TO DO:
Can you write out all the lines word for word, with no pictures?
___ SOURCE MATERIAL
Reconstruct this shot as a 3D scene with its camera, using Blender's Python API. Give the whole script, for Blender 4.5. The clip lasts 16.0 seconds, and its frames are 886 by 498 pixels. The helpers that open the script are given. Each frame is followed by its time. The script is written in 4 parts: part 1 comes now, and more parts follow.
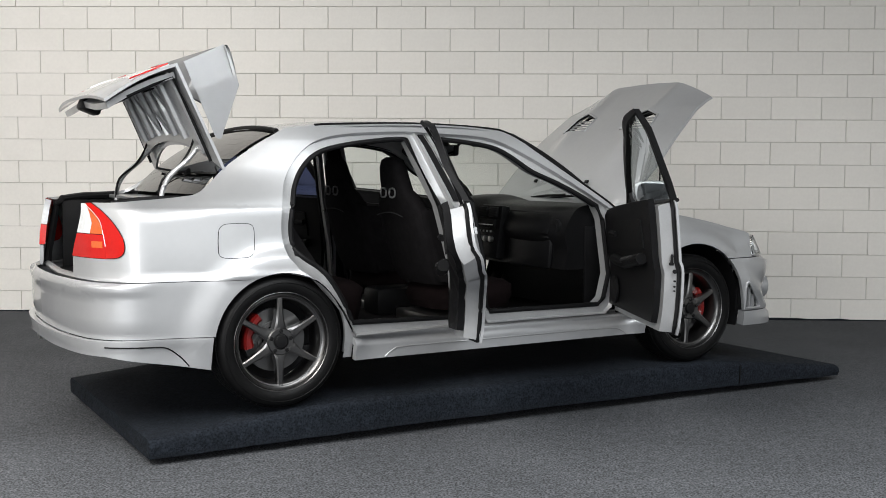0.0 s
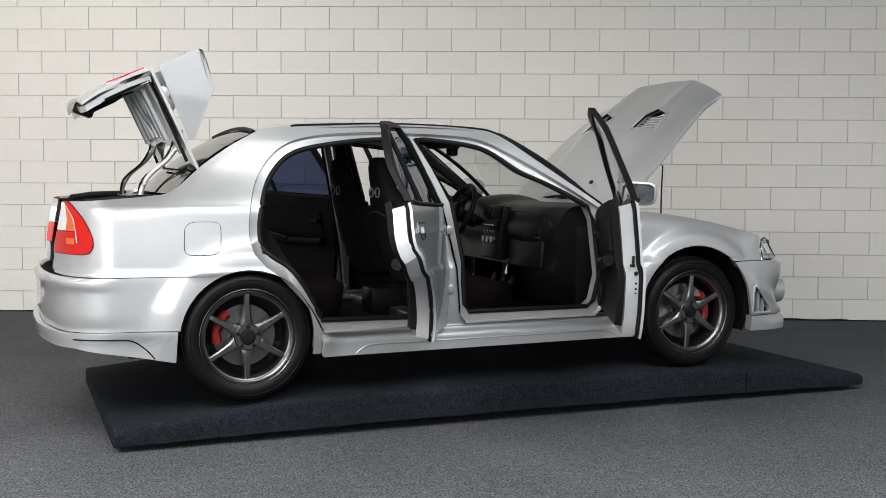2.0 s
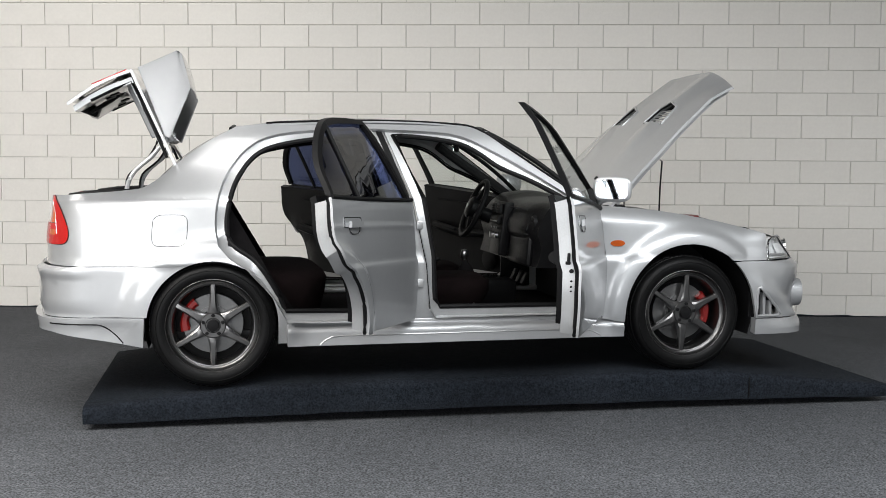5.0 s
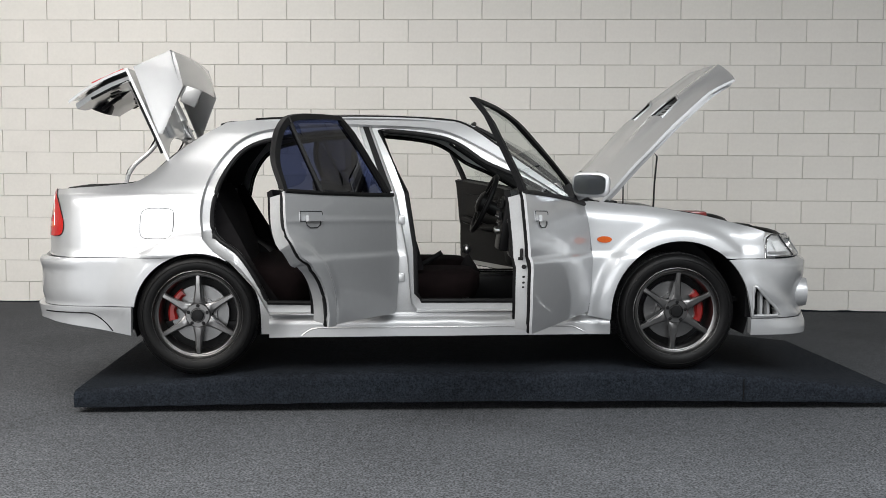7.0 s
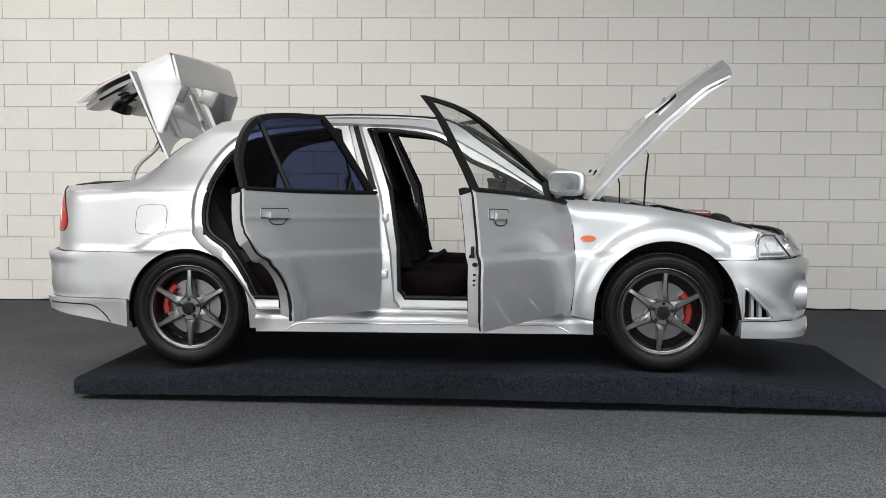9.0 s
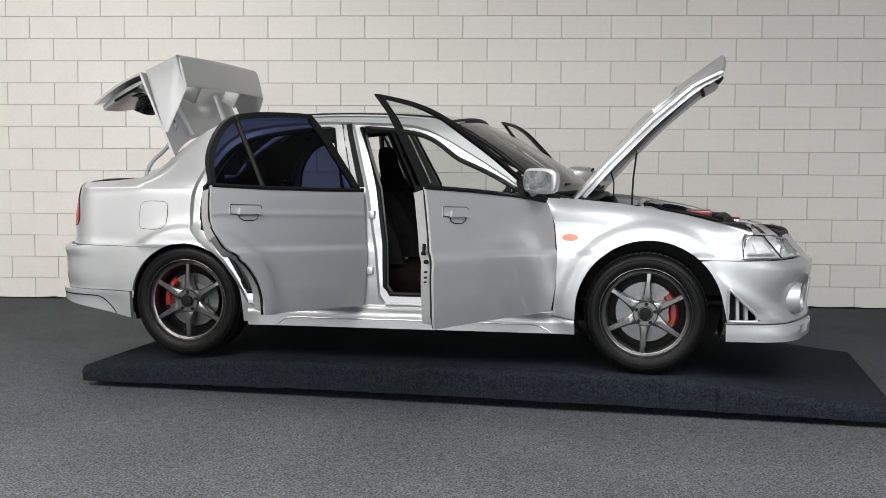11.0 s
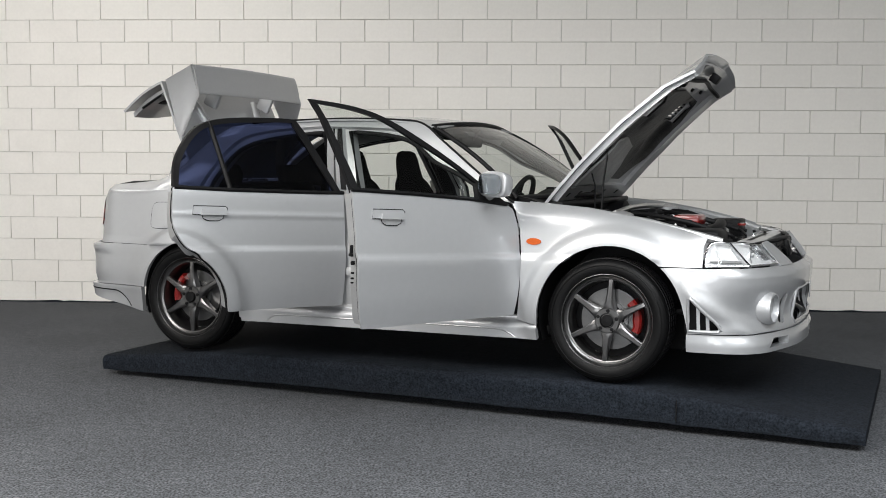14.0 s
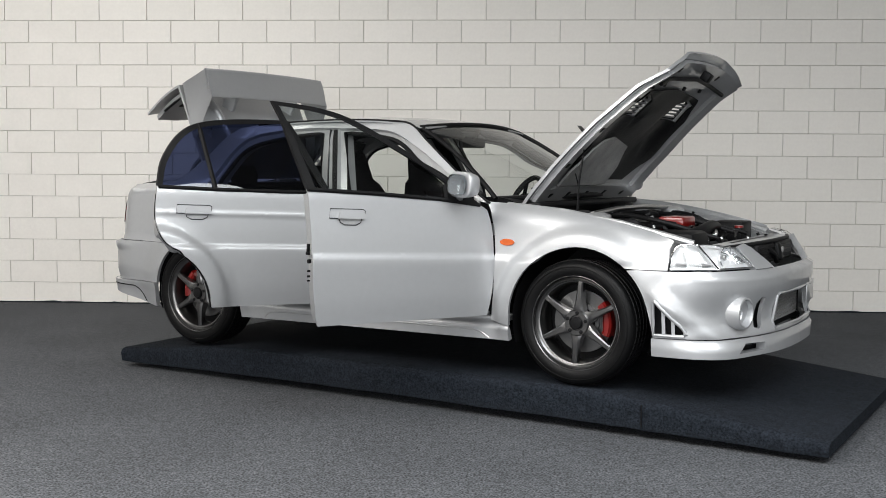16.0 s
______
SOLUTION TO THIS EXERCISE:
Reconstruct this shot as a 3D scene with its camera, using Blender's Python API. Give the whole script, for Blender 4.5. The clip lasts 16.0 seconds, and its frames are 886 by 498 pixels. The helpers that open the script are given. Each frame is followed by its time. The script is written in 4 parts: part 1 comes now, and more parts follow.
0.0 s
2.0 s
5.0 s
7.0 s
9.0 s
11.0 s
14.0 s
16.0 s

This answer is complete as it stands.